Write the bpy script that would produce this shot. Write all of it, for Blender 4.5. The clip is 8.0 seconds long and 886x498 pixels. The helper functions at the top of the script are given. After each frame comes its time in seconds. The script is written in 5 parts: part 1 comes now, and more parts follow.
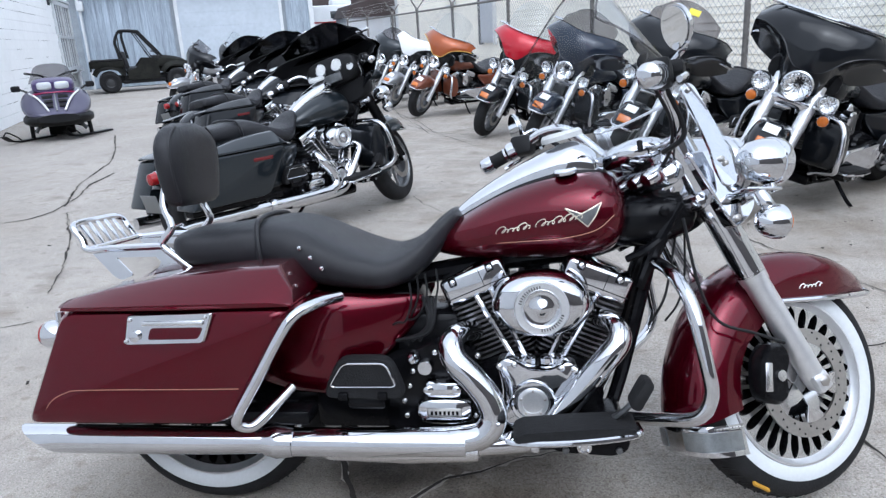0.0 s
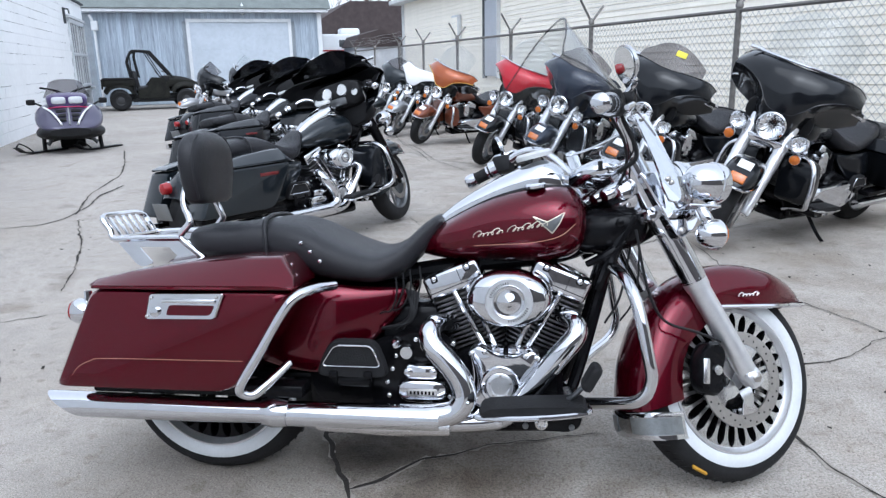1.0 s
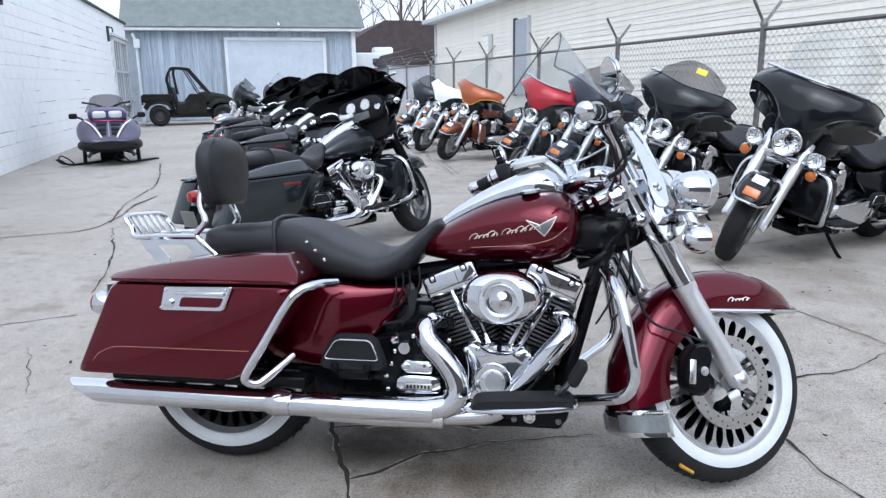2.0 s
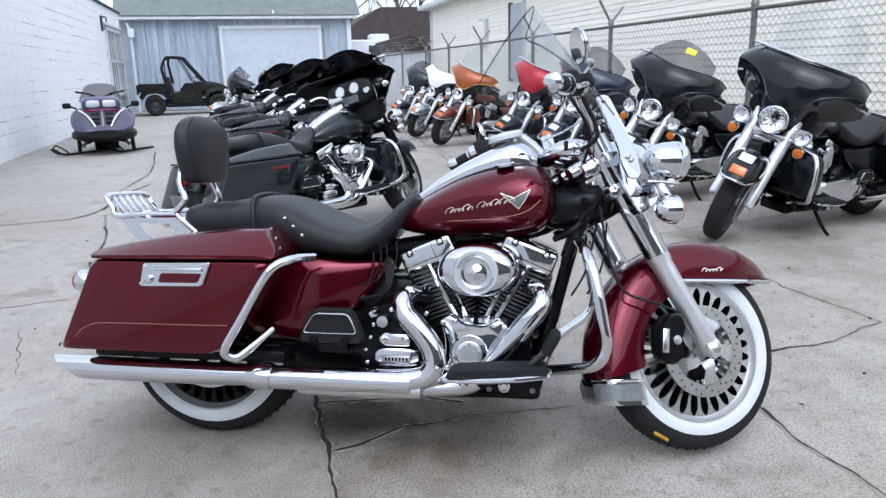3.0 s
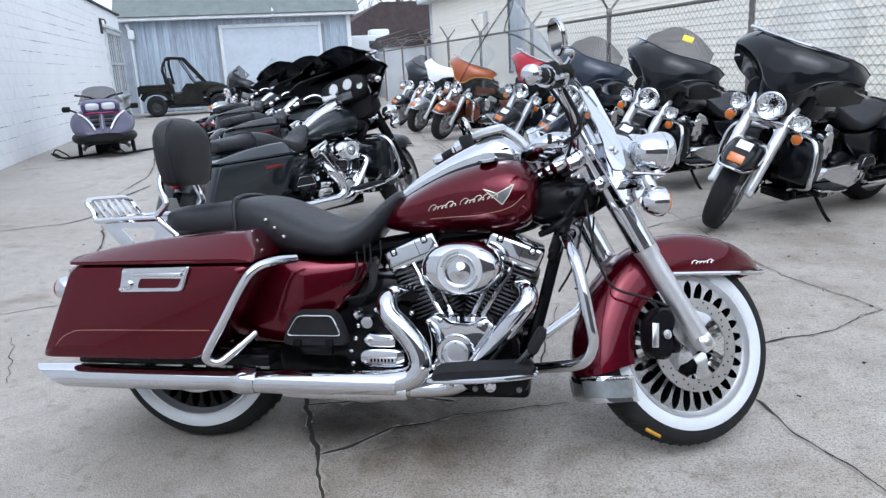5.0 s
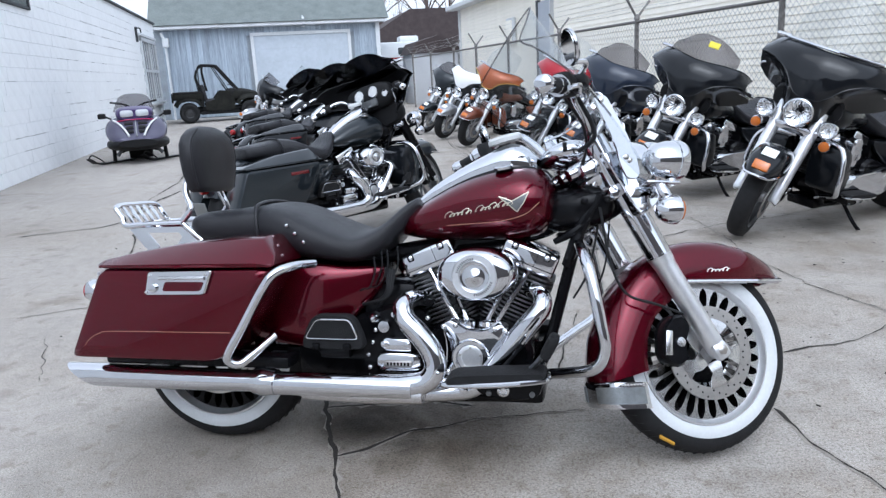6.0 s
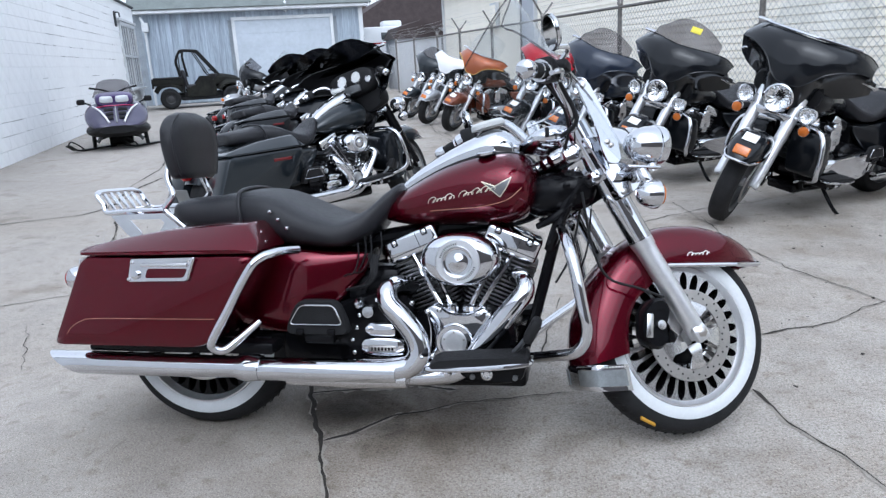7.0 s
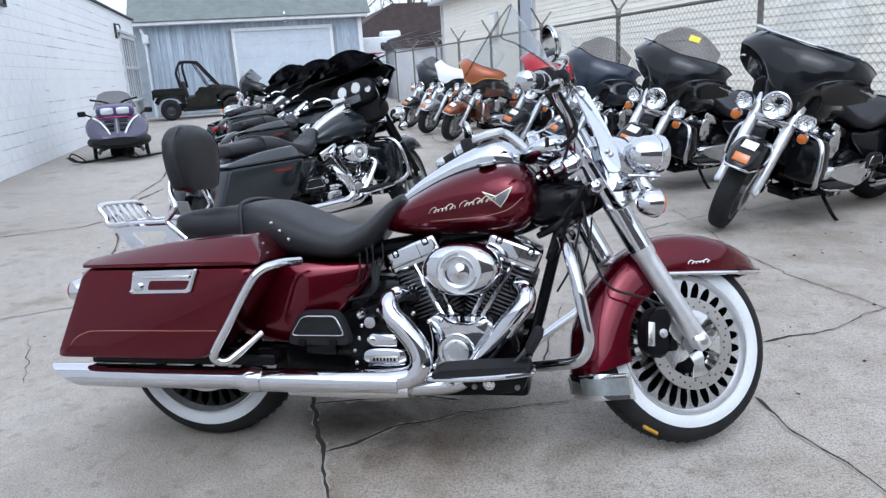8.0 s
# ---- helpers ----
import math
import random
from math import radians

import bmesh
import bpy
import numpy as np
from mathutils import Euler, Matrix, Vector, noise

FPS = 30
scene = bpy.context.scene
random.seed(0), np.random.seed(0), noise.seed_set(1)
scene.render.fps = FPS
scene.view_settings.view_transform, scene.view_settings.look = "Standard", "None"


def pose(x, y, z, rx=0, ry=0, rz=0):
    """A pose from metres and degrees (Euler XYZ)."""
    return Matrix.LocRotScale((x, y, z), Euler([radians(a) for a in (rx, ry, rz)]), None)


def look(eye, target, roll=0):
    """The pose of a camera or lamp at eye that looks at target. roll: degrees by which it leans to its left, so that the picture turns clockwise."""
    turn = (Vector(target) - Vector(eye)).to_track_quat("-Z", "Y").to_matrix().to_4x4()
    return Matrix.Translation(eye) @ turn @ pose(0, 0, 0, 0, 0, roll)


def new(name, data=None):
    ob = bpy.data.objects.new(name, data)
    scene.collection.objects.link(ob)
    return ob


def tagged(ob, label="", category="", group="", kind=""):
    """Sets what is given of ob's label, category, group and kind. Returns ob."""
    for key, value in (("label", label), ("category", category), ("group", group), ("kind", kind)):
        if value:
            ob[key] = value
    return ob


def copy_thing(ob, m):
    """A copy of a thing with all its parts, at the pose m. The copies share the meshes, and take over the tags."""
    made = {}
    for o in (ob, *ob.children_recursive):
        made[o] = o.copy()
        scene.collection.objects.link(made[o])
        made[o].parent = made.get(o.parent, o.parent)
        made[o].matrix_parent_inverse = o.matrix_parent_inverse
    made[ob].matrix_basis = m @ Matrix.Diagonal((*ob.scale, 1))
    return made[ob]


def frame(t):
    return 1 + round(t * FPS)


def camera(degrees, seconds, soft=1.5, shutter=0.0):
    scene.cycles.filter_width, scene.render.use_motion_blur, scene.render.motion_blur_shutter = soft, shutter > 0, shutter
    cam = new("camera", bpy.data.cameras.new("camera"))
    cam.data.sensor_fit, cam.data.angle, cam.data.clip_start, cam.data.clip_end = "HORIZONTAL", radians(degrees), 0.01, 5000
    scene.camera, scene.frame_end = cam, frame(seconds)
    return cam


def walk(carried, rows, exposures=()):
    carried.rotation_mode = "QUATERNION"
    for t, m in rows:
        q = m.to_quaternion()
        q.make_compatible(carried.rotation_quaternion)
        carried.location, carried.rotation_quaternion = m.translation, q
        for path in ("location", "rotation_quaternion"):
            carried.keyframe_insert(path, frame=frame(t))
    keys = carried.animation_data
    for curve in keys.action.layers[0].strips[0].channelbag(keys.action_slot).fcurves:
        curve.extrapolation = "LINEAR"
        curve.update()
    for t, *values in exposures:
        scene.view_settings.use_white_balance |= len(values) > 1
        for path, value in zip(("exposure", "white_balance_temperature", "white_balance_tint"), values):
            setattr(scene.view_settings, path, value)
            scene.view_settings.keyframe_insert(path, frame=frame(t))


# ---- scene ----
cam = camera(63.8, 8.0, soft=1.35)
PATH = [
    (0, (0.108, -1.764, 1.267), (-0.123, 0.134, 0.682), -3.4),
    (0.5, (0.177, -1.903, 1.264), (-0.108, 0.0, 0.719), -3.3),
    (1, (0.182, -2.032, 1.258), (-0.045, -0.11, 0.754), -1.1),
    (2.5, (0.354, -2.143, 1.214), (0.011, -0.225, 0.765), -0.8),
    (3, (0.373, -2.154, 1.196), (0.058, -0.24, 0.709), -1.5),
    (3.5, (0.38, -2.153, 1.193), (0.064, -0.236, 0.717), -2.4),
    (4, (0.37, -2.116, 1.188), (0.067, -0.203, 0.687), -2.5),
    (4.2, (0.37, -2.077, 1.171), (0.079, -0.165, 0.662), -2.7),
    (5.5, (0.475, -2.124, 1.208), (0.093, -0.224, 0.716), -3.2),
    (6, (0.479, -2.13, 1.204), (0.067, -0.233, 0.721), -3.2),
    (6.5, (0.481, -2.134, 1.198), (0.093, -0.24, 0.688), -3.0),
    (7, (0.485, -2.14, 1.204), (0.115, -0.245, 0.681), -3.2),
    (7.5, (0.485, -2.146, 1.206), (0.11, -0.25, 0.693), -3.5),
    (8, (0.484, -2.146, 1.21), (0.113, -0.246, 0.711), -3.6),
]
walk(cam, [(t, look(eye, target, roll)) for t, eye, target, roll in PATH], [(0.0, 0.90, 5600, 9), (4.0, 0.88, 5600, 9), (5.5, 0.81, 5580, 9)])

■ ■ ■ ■

JOB:
Find the lines holding "from" and list every one.

CORRECT OUTPUT:
from math import radians
from mathutils import Euler, Matrix, Vector, noise
    """A pose from metres and degrees (Euler XYZ)."""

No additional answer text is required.